En effet, à mesure qu’ils prendront de l’âge, les baby-boomers auront besoin de produits financiers générateurs de revenus, non pas de croissance. Inexorablement, la demande pour ces instruments de placement ira croissant. Les investisseurs qui en auront déjà fait provision seront bien positionnés pour profiter de la hausse des prix, prévoit David Rosenberg.

Pleins feux sur l’or « En 2009, l’or a repris son rôle monétaire historique, celui d’être une non-devise. » Avec cette phrase-choc, Nick Barisheff, président de Bullion Management Group, a capté l’attention de son auditoire.

Il a expliqué que l’or n’est pas un métal comme les autres. « Son prix n’est pas uniquement tributaire des fluctuations de l’offre et de la demande, mais il est influencé par les questions complexes liées aux politiques monétaires mondiales », a indiqué Nick Barisheff.

En 2009, les achats d’or effectués dans un but d’investissement ont dépassé ceux faits par les joailliers et les orfèvres pour produire leurs bijoux. Pour la première fois en 20 ans, les banques centrales ont été des acheteurs du métal jaune. Avant, elles en vendaient.

Aux yeux de Nick Barisheff, ces deux phénomènes traduisent bien le sentiment de la communauté internationale à l’égard de l’or. La dernière crise financière a mis en évidence un point faible des devises : les États peuvent imprimer des billets tant qu’ils peuvent, même si cela entraîne d’importantes fluctuations dans les cours et stimule l’inflation.

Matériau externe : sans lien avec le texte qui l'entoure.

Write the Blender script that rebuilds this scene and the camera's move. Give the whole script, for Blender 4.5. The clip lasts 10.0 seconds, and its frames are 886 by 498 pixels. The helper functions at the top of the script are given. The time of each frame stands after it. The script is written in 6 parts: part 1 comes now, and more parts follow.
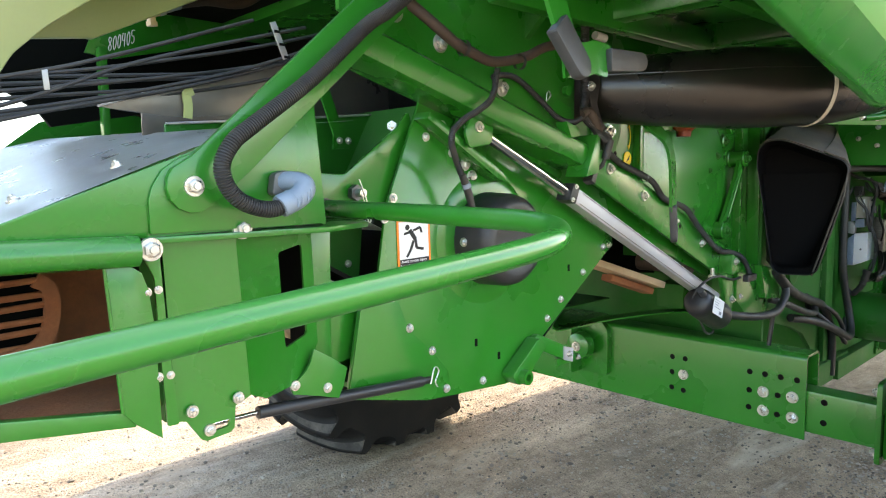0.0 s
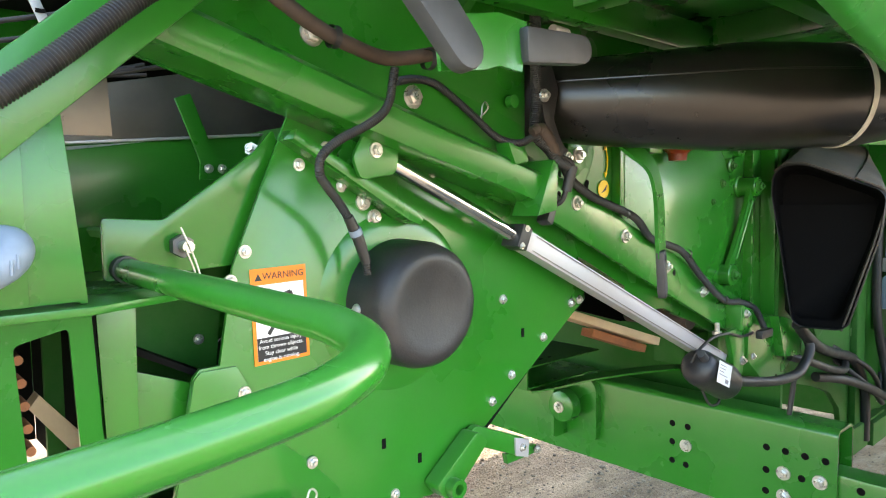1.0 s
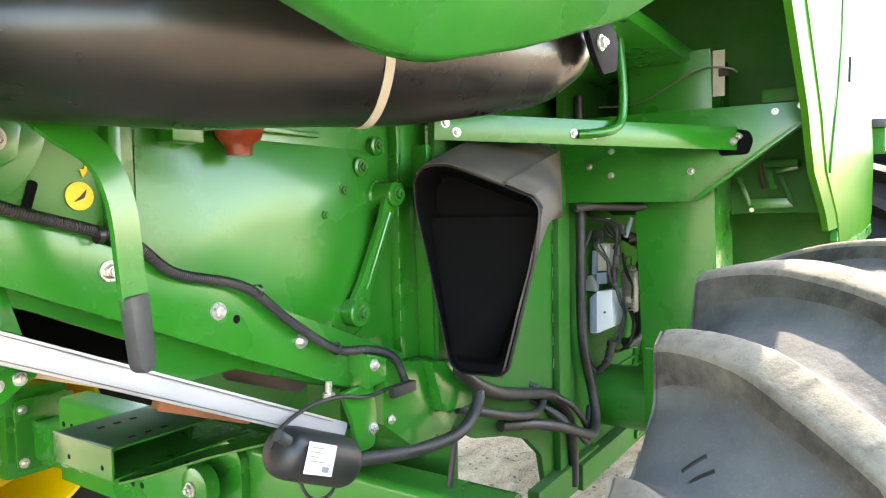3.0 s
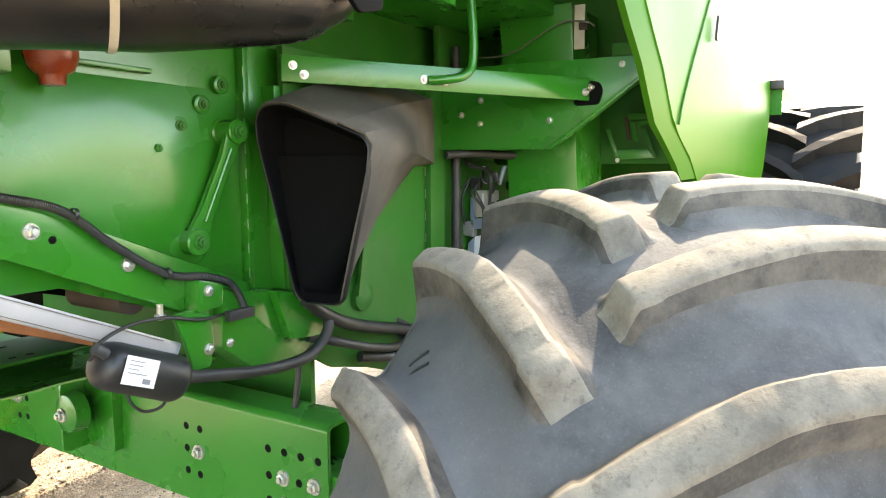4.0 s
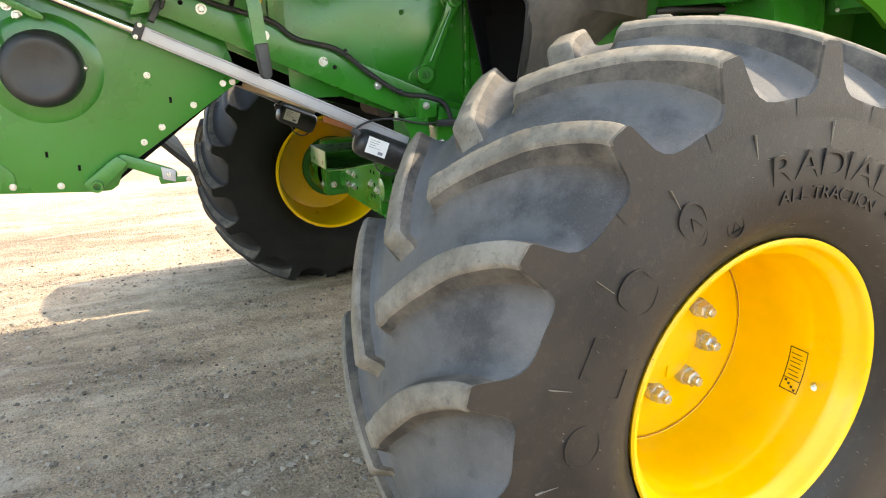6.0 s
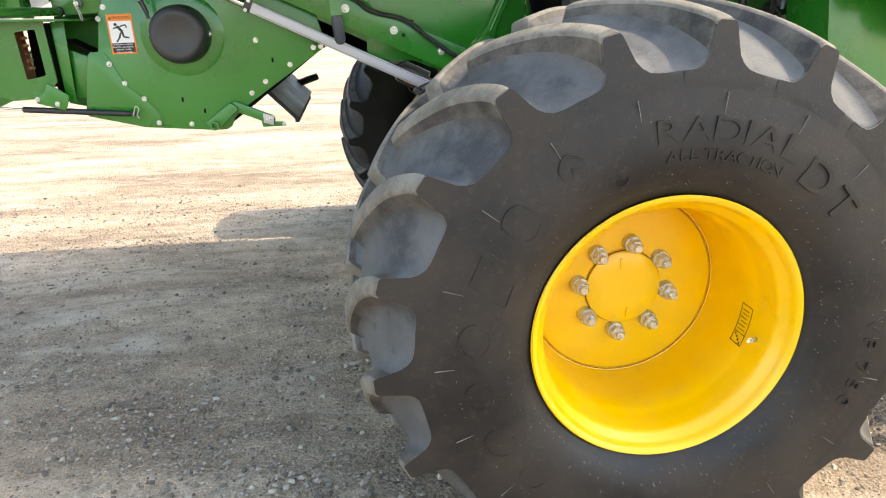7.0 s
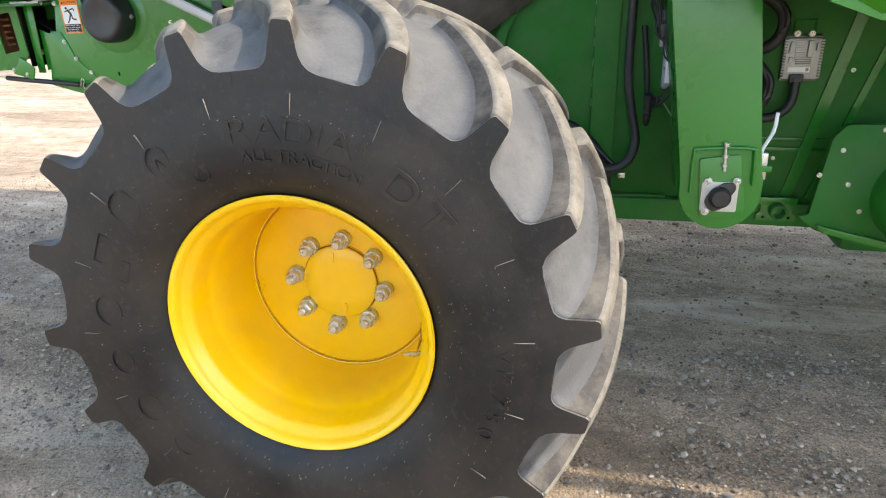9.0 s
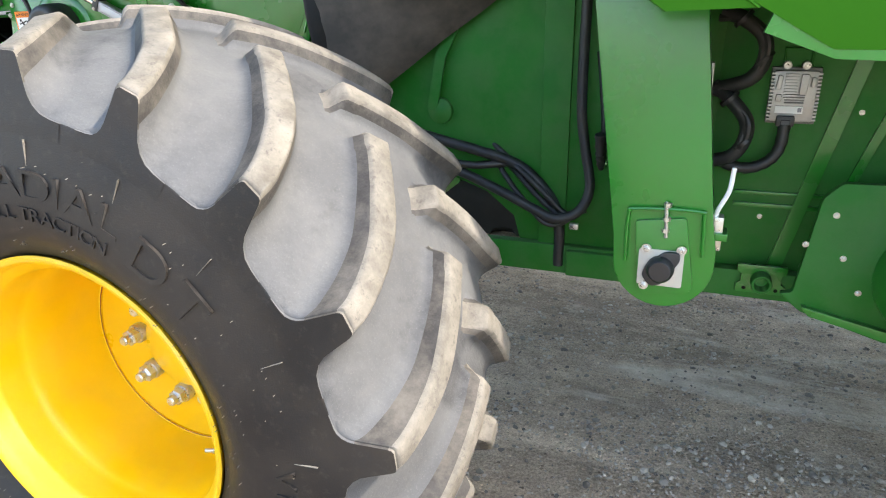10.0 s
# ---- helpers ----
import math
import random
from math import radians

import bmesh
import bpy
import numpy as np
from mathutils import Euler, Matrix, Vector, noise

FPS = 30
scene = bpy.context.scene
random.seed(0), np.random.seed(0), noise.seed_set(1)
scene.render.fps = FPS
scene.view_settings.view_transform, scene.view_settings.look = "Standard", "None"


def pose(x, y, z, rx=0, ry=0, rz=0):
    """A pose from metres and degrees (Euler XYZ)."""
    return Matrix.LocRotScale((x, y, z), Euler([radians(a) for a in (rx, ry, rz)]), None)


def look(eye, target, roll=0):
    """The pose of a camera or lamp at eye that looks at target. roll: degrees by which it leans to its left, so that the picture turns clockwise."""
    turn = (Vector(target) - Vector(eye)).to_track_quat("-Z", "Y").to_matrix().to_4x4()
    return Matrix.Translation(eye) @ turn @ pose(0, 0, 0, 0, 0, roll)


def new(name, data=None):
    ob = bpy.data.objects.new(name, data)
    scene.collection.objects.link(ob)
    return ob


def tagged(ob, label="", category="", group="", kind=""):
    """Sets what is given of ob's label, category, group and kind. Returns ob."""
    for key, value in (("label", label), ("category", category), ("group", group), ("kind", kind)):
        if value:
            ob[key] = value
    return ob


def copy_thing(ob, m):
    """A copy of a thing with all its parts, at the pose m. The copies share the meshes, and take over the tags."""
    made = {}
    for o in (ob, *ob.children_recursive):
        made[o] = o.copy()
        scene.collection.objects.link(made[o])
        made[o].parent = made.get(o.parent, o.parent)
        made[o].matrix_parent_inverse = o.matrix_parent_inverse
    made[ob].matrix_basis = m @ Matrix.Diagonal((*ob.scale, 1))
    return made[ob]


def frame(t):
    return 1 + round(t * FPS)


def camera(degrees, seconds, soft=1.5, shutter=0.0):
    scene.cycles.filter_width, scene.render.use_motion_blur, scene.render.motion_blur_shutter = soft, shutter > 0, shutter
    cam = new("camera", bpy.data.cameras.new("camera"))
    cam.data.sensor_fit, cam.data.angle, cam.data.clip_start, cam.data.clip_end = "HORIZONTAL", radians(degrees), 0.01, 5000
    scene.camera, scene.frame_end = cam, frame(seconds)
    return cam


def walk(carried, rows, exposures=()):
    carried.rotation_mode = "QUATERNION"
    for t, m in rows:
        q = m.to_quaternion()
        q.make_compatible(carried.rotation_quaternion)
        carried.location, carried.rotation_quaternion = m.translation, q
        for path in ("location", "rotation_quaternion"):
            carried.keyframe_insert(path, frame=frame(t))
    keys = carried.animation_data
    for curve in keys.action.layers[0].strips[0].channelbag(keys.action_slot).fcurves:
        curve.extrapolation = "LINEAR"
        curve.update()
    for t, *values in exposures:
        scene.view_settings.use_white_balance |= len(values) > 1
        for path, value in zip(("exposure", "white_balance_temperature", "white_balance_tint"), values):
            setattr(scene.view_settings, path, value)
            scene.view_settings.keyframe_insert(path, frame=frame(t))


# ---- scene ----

Pour contrebalancer ces inconvénients, que font les gouvernements et les investisseurs institutionnels ? Ils achètent de l’or, et à un rythme tel que le prix du métal jaune pourrait atteindre 5 000 $US l’once, croit Nick Barisheff. « Si les caisses de retraite et les fonds de couverture convertissent seulement 5 % de leurs actifs en or, nous dépasserons certainement ce sommet », conclut-il.